#### INFORMATION SHOWN
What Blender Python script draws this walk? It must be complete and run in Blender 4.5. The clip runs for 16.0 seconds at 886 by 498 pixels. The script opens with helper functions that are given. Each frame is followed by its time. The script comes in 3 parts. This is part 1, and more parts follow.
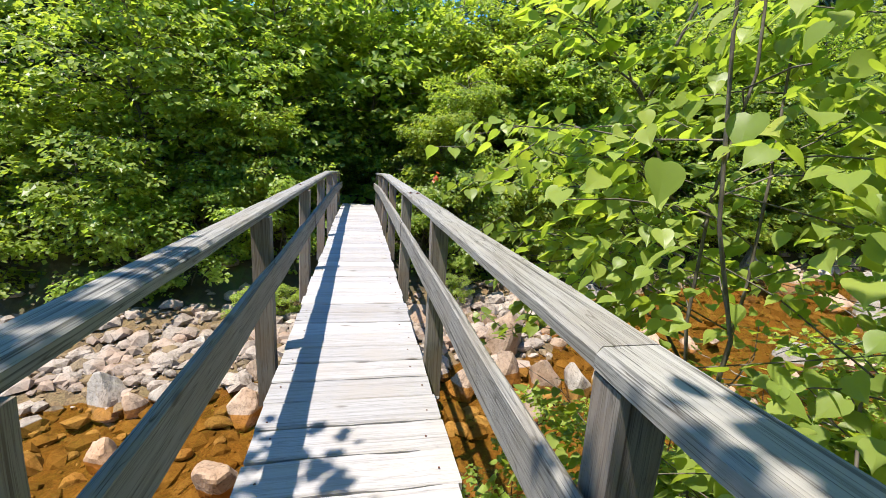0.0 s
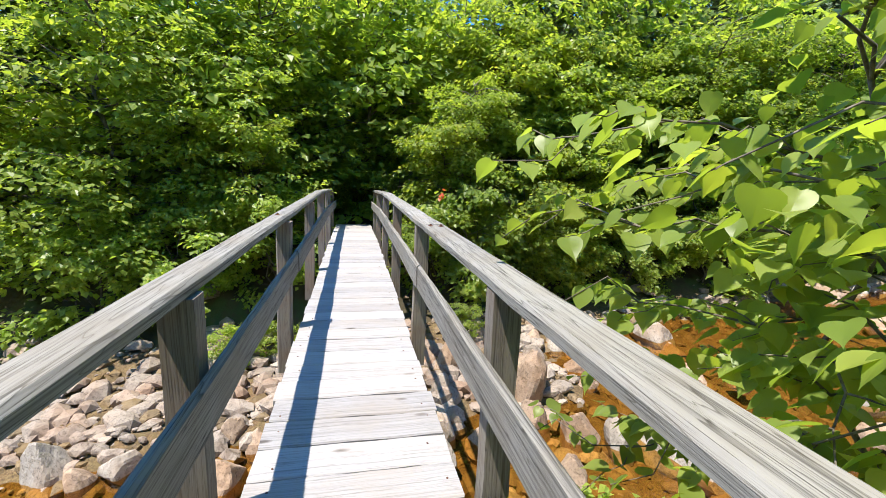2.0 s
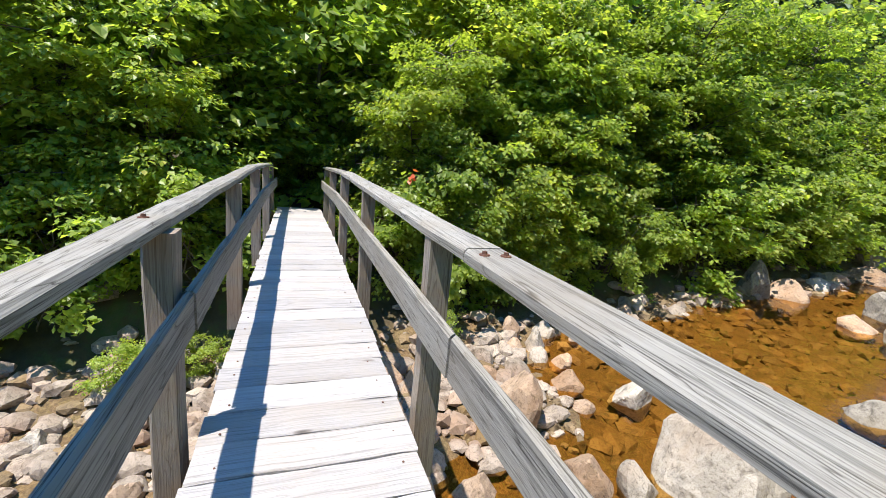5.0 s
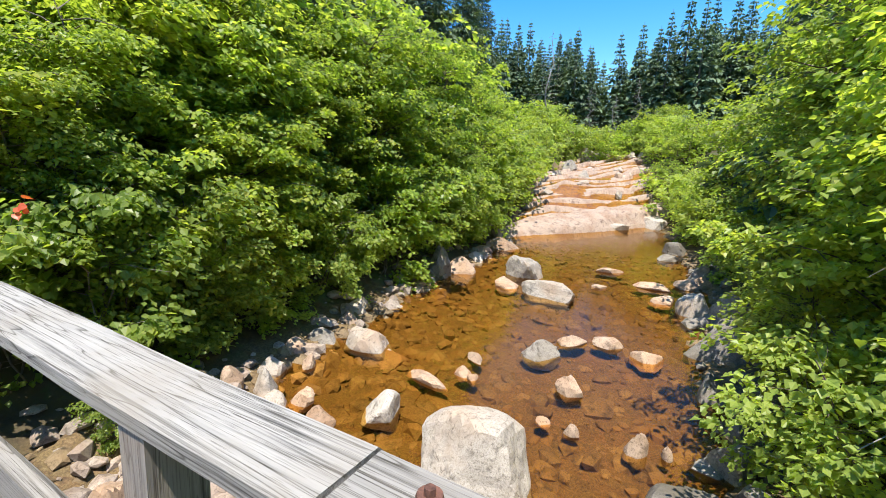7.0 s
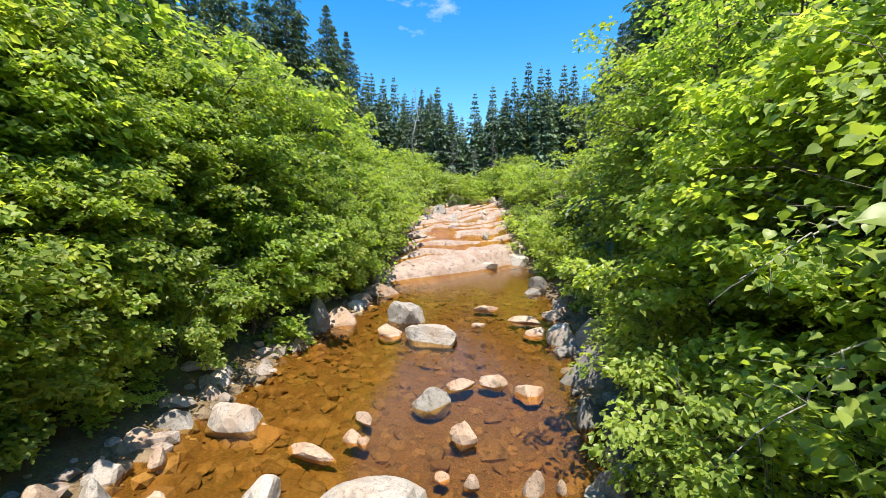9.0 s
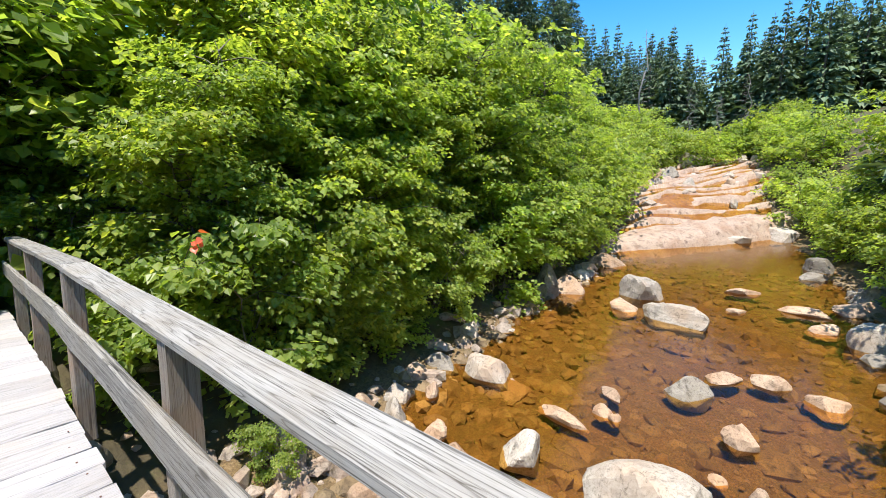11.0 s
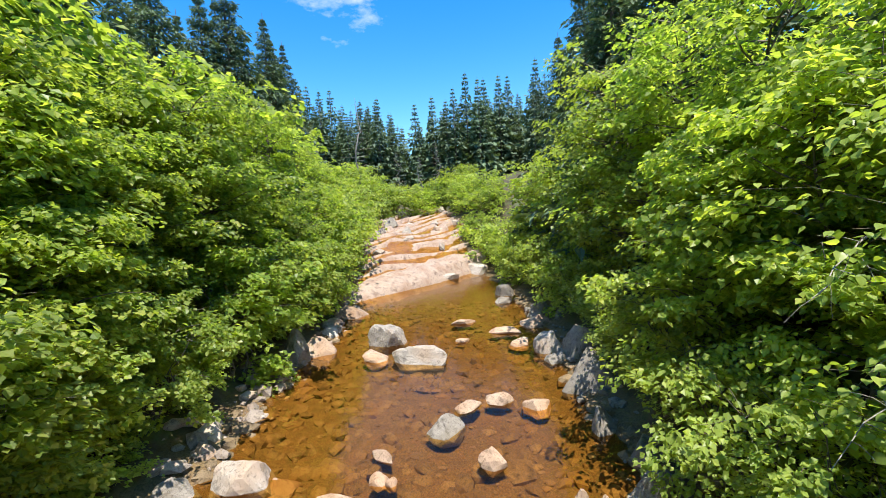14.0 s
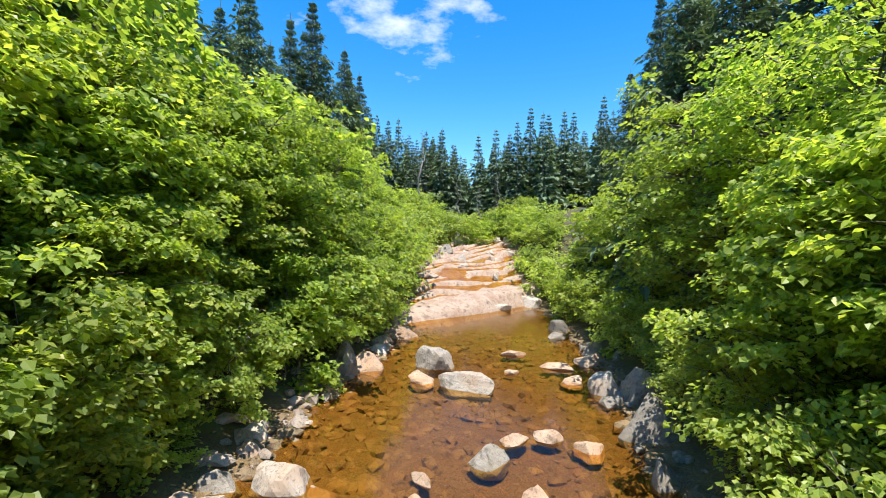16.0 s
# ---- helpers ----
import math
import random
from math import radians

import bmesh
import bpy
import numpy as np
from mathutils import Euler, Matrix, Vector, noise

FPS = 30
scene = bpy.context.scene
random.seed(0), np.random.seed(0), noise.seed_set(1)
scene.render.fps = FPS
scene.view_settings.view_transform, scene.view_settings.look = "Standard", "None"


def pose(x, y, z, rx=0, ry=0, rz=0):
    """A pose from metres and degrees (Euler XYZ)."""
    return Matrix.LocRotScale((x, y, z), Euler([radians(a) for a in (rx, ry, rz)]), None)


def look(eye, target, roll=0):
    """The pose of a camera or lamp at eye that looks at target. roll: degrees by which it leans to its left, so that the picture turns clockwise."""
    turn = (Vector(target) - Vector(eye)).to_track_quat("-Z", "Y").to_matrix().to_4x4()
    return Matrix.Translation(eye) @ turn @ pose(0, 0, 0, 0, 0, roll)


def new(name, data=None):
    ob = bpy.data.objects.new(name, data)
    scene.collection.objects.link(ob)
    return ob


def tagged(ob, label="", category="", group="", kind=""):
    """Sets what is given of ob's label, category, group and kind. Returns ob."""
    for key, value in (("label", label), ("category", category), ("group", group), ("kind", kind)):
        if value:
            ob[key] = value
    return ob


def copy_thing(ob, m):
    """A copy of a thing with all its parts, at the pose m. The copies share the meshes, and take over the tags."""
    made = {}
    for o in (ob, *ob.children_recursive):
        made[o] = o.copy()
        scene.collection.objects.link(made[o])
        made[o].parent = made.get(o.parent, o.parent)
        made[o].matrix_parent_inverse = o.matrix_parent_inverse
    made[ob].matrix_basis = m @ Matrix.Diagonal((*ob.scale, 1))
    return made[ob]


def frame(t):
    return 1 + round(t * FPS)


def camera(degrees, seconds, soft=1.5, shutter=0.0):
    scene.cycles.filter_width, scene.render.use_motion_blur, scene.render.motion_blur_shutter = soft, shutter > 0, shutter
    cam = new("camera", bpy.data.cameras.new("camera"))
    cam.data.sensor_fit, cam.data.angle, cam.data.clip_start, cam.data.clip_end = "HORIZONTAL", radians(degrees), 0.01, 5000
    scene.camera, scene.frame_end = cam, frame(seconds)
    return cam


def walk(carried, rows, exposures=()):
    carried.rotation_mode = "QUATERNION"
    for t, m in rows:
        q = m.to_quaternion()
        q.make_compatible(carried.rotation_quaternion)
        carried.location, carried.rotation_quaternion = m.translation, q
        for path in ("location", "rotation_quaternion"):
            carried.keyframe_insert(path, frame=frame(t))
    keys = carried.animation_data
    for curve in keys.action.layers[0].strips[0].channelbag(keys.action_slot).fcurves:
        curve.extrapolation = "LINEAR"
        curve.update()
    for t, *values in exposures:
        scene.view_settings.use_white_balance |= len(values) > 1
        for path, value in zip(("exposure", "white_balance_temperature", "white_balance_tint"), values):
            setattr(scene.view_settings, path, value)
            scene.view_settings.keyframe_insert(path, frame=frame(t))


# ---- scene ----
########
Copy out each line word for word, please, skipping the images.

What Blender Python script draws this walk? It must be complete and run in Blender 4.5. The clip runs for 16.0 seconds at 886 by 498 pixels. The script opens with helper functions that are given. Each frame is followed by its time. The script comes in 3 parts. This is part 1, and more parts follow.
0.0 s
2.0 s
5.0 s
7.0 s
9.0 s
11.0 s
14.0 s
16.0 s
# ---- helpers ----
import math
import random
from math import radians

import bmesh
import bpy
import numpy as np
from mathutils import Euler, Matrix, Vector, noise

FPS = 30
scene = bpy.context.scene
random.seed(0), np.random.seed(0), noise.seed_set(1)
scene.render.fps = FPS
scene.view_settings.view_transform, scene.view_settings.look = "Standard", "None"


def pose(x, y, z, rx=0, ry=0, rz=0):
    """A pose from metres and degrees (Euler XYZ)."""
    return Matrix.LocRotScale((x, y, z), Euler([radians(a) for a in (rx, ry, rz)]), None)


def look(eye, target, roll=0):
    """The pose of a camera or lamp at eye that looks at target. roll: degrees by which it leans to its left, so that the picture turns clockwise."""
    turn = (Vector(target) - Vector(eye)).to_track_quat("-Z", "Y").to_matrix().to_4x4()
    return Matrix.Translation(eye) @ turn @ pose(0, 0, 0, 0, 0, roll)


def new(name, data=None):
    ob = bpy.data.objects.new(name, data)
    scene.collection.objects.link(ob)
    return ob


def tagged(ob, label="", category="", group="", kind=""):
    """Sets what is given of ob's label, category, group and kind. Returns ob."""
    for key, value in (("label", label), ("category", category), ("group", group), ("kind", kind)):
        if value:
            ob[key] = value
    return ob


def copy_thing(ob, m):
    """A copy of a thing with all its parts, at the pose m. The copies share the meshes, and take over the tags."""
    made = {}
    for o in (ob, *ob.children_recursive):
        made[o] = o.copy()
        scene.collection.objects.link(made[o])
        made[o].parent = made.get(o.parent, o.parent)
        made[o].matrix_parent_inverse = o.matrix_parent_inverse
    made[ob].matrix_basis = m @ Matrix.Diagonal((*ob.scale, 1))
    return made[ob]


def frame(t):
    return 1 + round(t * FPS)


def camera(degrees, seconds, soft=1.5, shutter=0.0):
    scene.cycles.filter_width, scene.render.use_motion_blur, scene.render.motion_blur_shutter = soft, shutter > 0, shutter
    cam = new("camera", bpy.data.cameras.new("camera"))
    cam.data.sensor_fit, cam.data.angle, cam.data.clip_start, cam.data.clip_end = "HORIZONTAL", radians(degrees), 0.01, 5000
    scene.camera, scene.frame_end = cam, frame(seconds)
    return cam


def walk(carried, rows, exposures=()):
    carried.rotation_mode = "QUATERNION"
    for t, m in rows:
        q = m.to_quaternion()
        q.make_compatible(carried.rotation_quaternion)
        carried.location, carried.rotation_quaternion = m.translation, q
        for path in ("location", "rotation_quaternion"):
            carried.keyframe_insert(path, frame=frame(t))
    keys = carried.animation_data
    for curve in keys.action.layers[0].strips[0].channelbag(keys.action_slot).fcurves:
        curve.extrapolation = "LINEAR"
        curve.update()
    for t, *values in exposures:
        scene.view_settings.use_white_balance |= len(values) > 1
        for path, value in zip(("exposure", "white_balance_temperature", "white_balance_tint"), values):
            setattr(scene.view_settings, path, value)
            scene.view_settings.keyframe_insert(path, frame=frame(t))


# ---- scene ----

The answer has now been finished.